■ **DATA LINES**:
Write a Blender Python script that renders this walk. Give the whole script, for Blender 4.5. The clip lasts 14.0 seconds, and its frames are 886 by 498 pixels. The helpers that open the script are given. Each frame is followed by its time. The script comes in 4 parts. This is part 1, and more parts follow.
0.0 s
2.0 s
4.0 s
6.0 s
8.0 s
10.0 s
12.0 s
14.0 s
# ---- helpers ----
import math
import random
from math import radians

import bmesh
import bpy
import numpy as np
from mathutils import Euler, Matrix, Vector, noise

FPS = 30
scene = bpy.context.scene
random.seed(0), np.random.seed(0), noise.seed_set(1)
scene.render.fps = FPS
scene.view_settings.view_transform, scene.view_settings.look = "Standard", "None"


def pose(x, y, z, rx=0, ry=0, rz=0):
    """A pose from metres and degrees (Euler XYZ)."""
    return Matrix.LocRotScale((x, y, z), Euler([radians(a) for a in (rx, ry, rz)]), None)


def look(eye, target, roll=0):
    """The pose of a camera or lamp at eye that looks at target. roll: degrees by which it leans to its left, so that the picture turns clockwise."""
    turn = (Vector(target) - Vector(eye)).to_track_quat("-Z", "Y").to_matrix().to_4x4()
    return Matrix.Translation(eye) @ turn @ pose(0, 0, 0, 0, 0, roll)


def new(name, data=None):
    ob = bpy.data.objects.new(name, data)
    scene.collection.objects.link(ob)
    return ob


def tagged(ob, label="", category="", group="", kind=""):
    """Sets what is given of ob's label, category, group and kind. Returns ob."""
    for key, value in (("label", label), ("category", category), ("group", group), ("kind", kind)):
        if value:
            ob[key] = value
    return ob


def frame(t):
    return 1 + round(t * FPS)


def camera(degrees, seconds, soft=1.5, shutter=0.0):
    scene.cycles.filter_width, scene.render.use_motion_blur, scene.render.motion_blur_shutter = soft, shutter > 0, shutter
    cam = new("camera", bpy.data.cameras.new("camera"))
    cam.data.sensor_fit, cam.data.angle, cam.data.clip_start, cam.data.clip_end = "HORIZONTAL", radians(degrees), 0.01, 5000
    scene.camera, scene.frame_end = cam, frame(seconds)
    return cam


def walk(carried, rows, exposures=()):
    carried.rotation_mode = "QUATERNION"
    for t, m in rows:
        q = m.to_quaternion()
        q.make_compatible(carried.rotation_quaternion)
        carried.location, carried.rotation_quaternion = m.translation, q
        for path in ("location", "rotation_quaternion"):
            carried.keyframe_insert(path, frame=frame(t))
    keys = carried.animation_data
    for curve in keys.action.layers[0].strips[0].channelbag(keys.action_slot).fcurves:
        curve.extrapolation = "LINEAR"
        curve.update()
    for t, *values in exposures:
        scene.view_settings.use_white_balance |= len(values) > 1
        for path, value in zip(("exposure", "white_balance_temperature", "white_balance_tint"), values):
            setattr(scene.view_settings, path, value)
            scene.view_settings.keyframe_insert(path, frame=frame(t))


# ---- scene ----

■ **WHAT TO DO**: Only the lines from the one containing "turn = (Vector(target)" through the end of the material should be reproduced, exactly, with both ends included.

■ **REPLY TO THE TASK**:
    turn = (Vector(target) - Vector(eye)).to_track_quat("-Z", "Y").to_matrix().to_4x4()
    return Matrix.Translation(eye) @ turn @ pose(0, 0, 0, 0, 0, roll)


def new(name, data=None):
    ob = bpy.data.objects.new(name, data)
    scene.collection.objects.link(ob)
    return ob


def tagged(ob, label="", category="", group="", kind=""):
    """Sets what is given of ob's label, category, group and kind. Returns ob."""
    for key, value in (("label", label), ("category", category), ("group", group), ("kind", kind)):
        if value:
            ob[key] = value
    return ob


def frame(t):
    return 1 + round(t * FPS)


def camera(degrees, seconds, soft=1.5, shutter=0.0):
    scene.cycles.filter_width, scene.render.use_motion_blur, scene.render.motion_blur_shutter = soft, shutter > 0, shutter
    cam = new("camera", bpy.data.cameras.new("camera"))
    cam.data.sensor_fit, cam.data.angle, cam.data.clip_start, cam.data.clip_end = "HORIZONTAL", radians(degrees), 0.01, 5000
    scene.camera, scene.frame_end = cam, frame(seconds)
    return cam


def walk(carried, rows, exposures=()):
    carried.rotation_mode = "QUATERNION"
    for t, m in rows:
        q = m.to_quaternion()
        q.make_compatible(carried.rotation_quaternion)
        carried.location, carried.rotation_quaternion = m.translation, q
        for path in ("location", "rotation_quaternion"):
            carried.keyframe_insert(path, frame=frame(t))
    keys = carried.animation_data
    for curve in keys.action.layers[0].strips[0].channelbag(keys.action_slot).fcurves:
        curve.extrapolation = "LINEAR"
        curve.update()
    for t, *values in exposures:
        scene.view_settings.use_white_balance |= len(values) > 1
        for path, value in zip(("exposure", "white_balance_temperature", "white_balance_tint"), values):
            setattr(scene.view_settings, path, value)
            scene.view_settings.keyframe_insert(path, frame=frame(t))


# ---- scene ----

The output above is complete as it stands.